Charlie’s been on the show before. He writes about technology. And most recently, he wrote about AI voice software. And I have to say: It’s uncannily good. I signed up for it—uploaded my voice—and man does it sound like me.

So, of course, what immediately occurred to me was all the different flavors of chaos this could cause in our future.

I’m Hanna Rosin. This is Radio Atlantic. And this past weekend, I was in Seattle, Washington, for the Cascade PBS Ideas Festival. It’s a gathering of journalists and creators and we discussed topics from homelessness, to the Supreme Court, to the obsession with true crime.

Charlie and I talked about this new voice software. And we tried to see if the AI voices would fool the audience.

For this week’s episode, we bring you a live taping with me and Charlie. Here’s our conversation.

Rosin: So today we’re going to talk about AI. We’re all aware that there’s this thing barreling towards us called AI that’s going to lead to huge changes in our world. You’ve probably heard something, seen something about deep fakes. And then the next big word I want to put in the room is election interference.

Today, we’re going to connect the dots between those three big ideas and bring them a little closer to us because there are two important truths that you need to know about this coming year. One is that it is extremely easy—by which I mean ten-dollars-a-month easy—to clone your own voice, and possibly anybody’s voice, well enough to fool your mother. Now, why do I know this? Because I cloned my voice, and I fooled my mother. And I also fooled my partner, and I fooled my son. You can clone your voice so well now that it really, really, really sounds a lot like you or the other person. And the second fact that it’s important to know about this year is that about half the world’s population is about to undergo an election.

So those two facts together can lead to some chaos. And that’s something Charlie’s been following for a while. Now, we’ve already had our first taste of AI-voice election chaos. That came in the Democratic primary. Charlie, tell us what happened there.
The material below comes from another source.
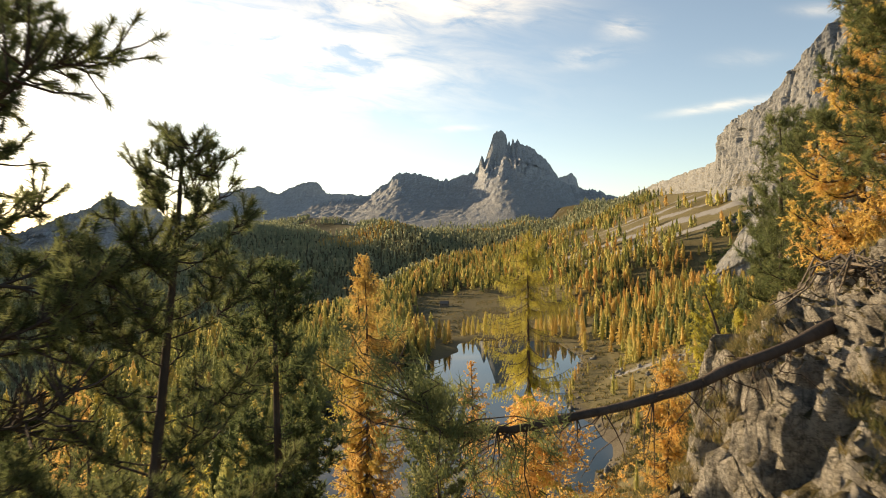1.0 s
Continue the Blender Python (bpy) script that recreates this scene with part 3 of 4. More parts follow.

Charlie Warzel: A bunch of New Hampshire voters—I think it was about 5,000 people—got a phone call, and it would say “robocall” when you pick it up, which is standard if you live in a state doing a primary. And the voice on the other end of the line was this kind of grainy-but-real-sounding voice of Joe Biden urging people not to go out and vote in the primary that was coming up on Tuesday.

Rosin: Let’s, before we keep talking about it, listen to the robocall. Okay? We’re going to play it.

Joe Biden (AI): Republicans have been trying to push nonpartisan and Democratic voters to participate in their primary. What a bunch of malarkey. We know the value of voting Democratic when our votes count. It’s important that you save your vote for the November election. We’ll need your help in electing Democrats up and down the ticket. Voting this Tuesday only enables the Republicans in their quest to elect Donald Trump again. Your vote makes a difference in November, not this Tuesday.

Rosin: I’m feeling like some of you are dubious, like that doesn’t sound like Joe Biden. Clap if you think that does not sound like Joe Biden.

Rosin: Well, okay. Somewhere in there. So when you heard that call, did you think, Uh-oh. Here it comes? Like, what was the lesson you took from that call? Or did you think, Oh, this got solved in a second and so we don’t have to worry about it?

Warzel: When I saw this, I was actually reporting out a feature for The Atlantic about the company ElevenLabs, whose technology was used to make that phone call. So it was very resonant for me.

You know, when I started writing—I’ve been writing about deep fakes and things like that for quite a while (I mean, in internet time), since 2017. But there’s always been this feeling of, you know, What is the actual level of concern that I should have here? Like, What is theoretical? With technology and especially with misinformation stuff, we tend to, you know, talk and freak out about the theoretical so much that sometimes we’re not really talking about and thinking, grounding it in plausibility.

So with this, I was actually trying to get a sense of: Is this something that would actually have any real sway in the primary? Like, did people believe it? Right? It’s sort of what you just asked the audience, which is: Is this plausible? And I think when you’re sitting here, listening to this with hindsight, and, you know, trying to evaluate, that’s one thing.

Are you really gonna question, like, at this moment in time, if you’re getting that, especially if you aren’t paying close attention to technology—are you really gonna be thinking about that? This software is still working out some of the kinks, but I think the believability has crossed this threshold that is alarming.